We often mark special occasions with a meal, for Christians Holy Communion is a very special meal because it is a means of sharing in Christ and all that he has done for us through his life, death and resurrection. It is about continuing to participate in Christ. In the service of Holy Communion we use the phrase “New Covenant”, which refers to the new relationship with God which Jesus has made possible, the relationship of adopted children of God and heirs of all the benefits Christ’s death and resurrection.
St Paul, writing to the Christians in Corinth, provides us with the earliest traditions of the church in celebrating Holy Communion (sometimes called The Eucharist).
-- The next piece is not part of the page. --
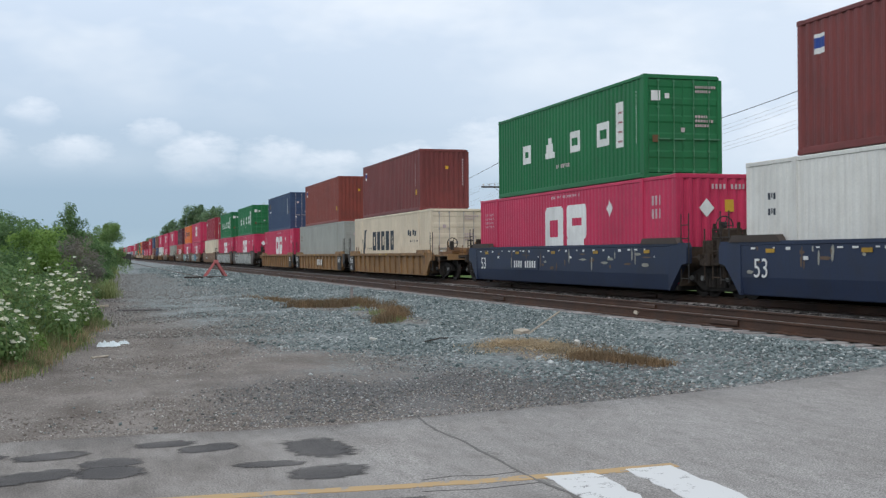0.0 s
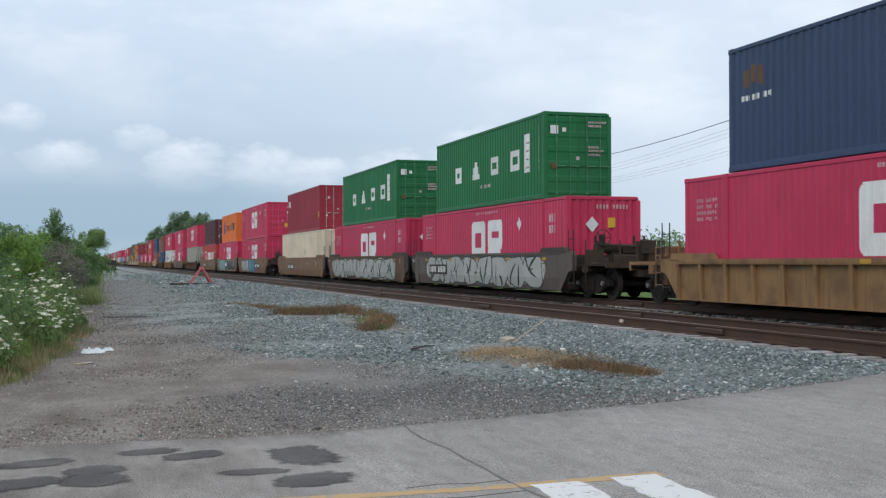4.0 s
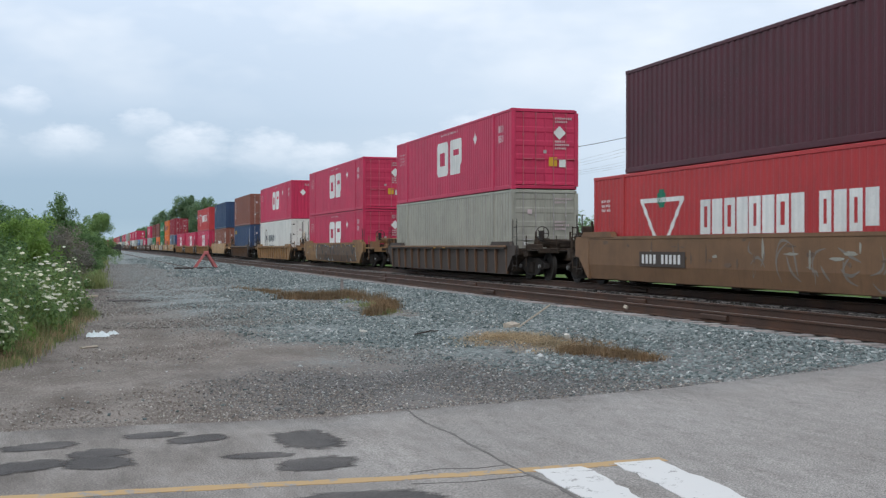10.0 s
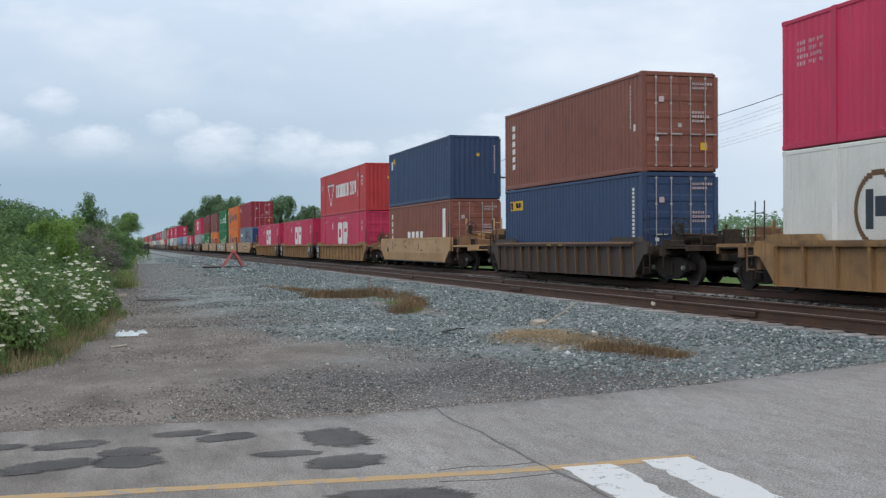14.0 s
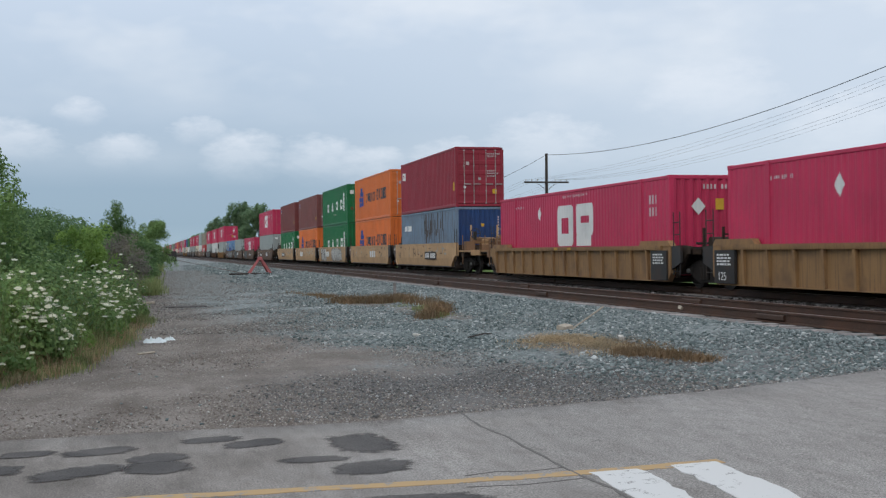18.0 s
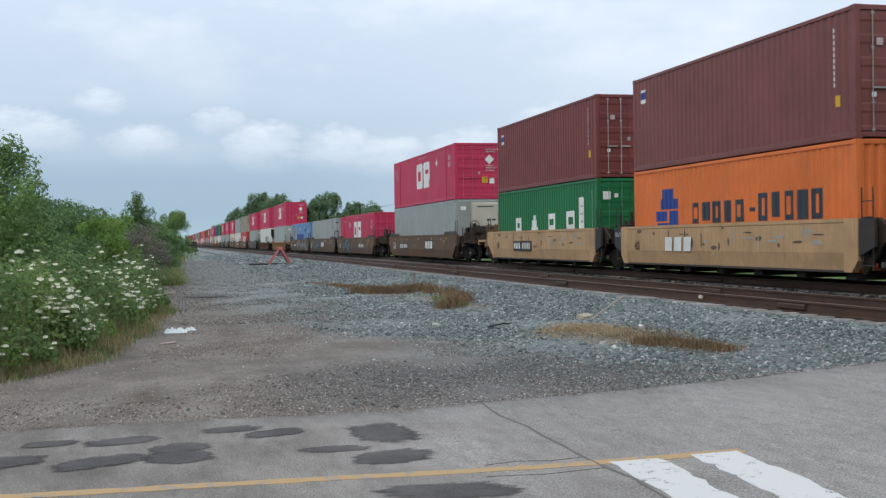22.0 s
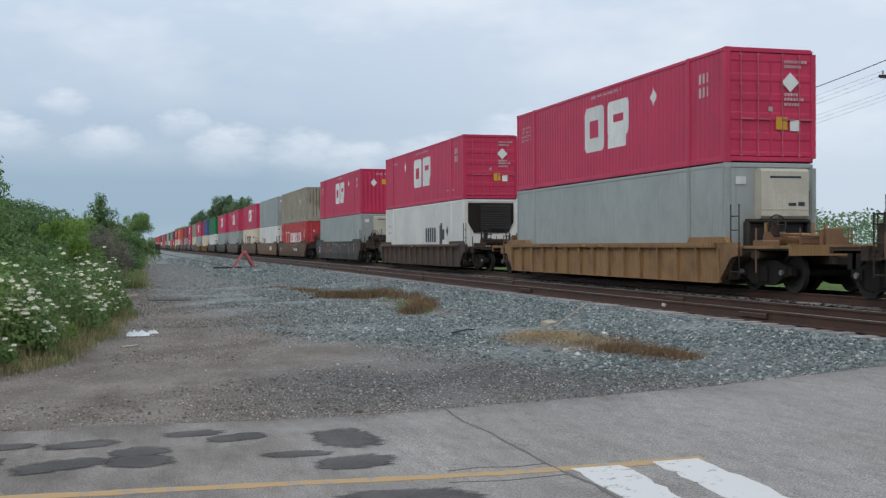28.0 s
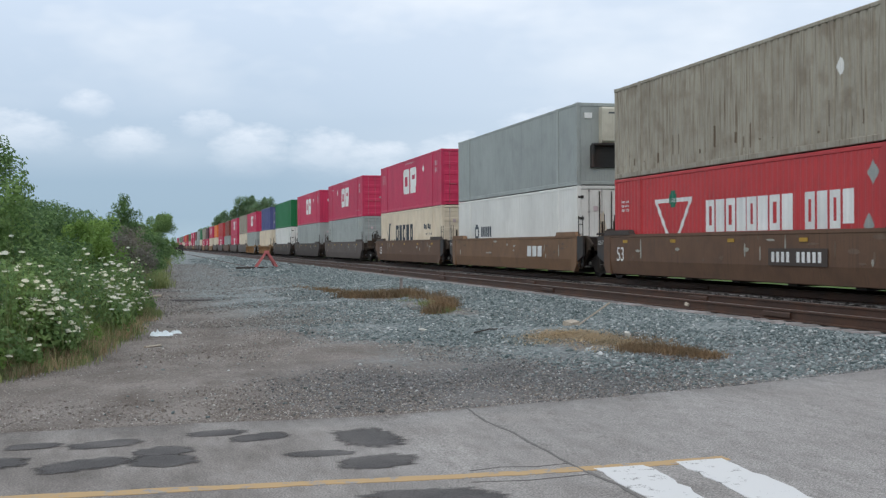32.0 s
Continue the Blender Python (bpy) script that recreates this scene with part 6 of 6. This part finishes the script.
        if three is not None:
            back, u = three
            if back:
                ob_at("mark_plate", cached("mplate", lambda: Shape().box(-0.001, -1.1, -0.3, 0.006, 1.1, 0.3).mesh("mark_plate", M["wdark"])), root, pose(-SIDE_X - 0.004, u, top - 0.55))
            for k in range(3):
                ob_at("painted_block", cached("tblock", lambda: Shape().extrude([(-0.22, -0.2), (-0.25, 0.2), (0.22, 0.2), (0.25, -0.2)], 0, -0.004, 0.0).mesh("painted_block", M["mark"])), root, pose(-SIDE_X - 0.006, u + 0.62 - 0.62 * k, top - 0.55))
        if number:
            me = cached(("num", number, style), lambda: text_mesh(number, 0.42 if style == "tan" else 0.62, M["mark"] if style in ("blue", "brown", "black", "patched") else M["brownmark"]))
            if not ribbed:
                ob_at("lettering", me, root, Matrix.Translation((-SIDE_X - 0.004, well / 2 - 1.0, low + 0.42)) @ FACE_W)
    if detail and not ribbed:
        for tone in ("scrape", "warmgrey"):
            sc = cached(("scuff", tone, well, low, int(half[0] * 100) % 5), lambda: scuff_mesh(well, low, top, tone, int(half[0] * 100) % 5))
            tagged(ob_at("paint_wear", sc, root), kind="stuff")
    for k, (y0, y1, kind) in enumerate(spray):
        graffiti(root, y0, y1, low, top, kind, int(half[0] * 100) + k)
    return root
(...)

“For I received from the Lord what I also passed on to you: The Lord Jesus, on the night he was betrayed, took bread, and when he had given thanks, he broke it and said, “This is my body, which is for you; do this in remembrance of me”. In the same way, after supper he took the cup, saying, “Thus cup is the new covenant in my blood; do this, whenever you drink it, in remembrance of me”. For whenever you eat this bread and drink this cup, you proclaim the Lord’s death until he comes”.
1 Corinthians 11.23-36
We do we celebrate Holy Communion?
On the night before Jesus died he shared a final Passover meal (Last Supper) with his disciples. The Passover was a special meal when Jews remember and re-enact the night when God set them free from slavery in Egypt. They Jewish people believe that in remembering this event in their history the effects of it – God’s salvation – will be made present today.
At the last supper Jesus gives to his disciples a new special meal: one which remembers and makes present the greater and deeper salvation which took place when Jesus died on the cross for our sins. In receiving and sharing the bread we are reminded of Jesus given up to death for us by God and share in the benefits of his death. In drinking from the cup we are reminded of the covenant sealed in the giving up of Jesus to death and share in its benefits. This remembering transforms our present and our future (it anticipates the final feast of heaven).
In the bread and wine there is a genuine sharing in the life of Jesus through the Holy Spirit, we are renewed and strengthened in our Christians lives. There is also a bond established between the people who share in Holy Communion
Within the Church of England Holy Communion is a considered to be Sacrament – which is an outward and visible sign which in some way conveys God’s grace.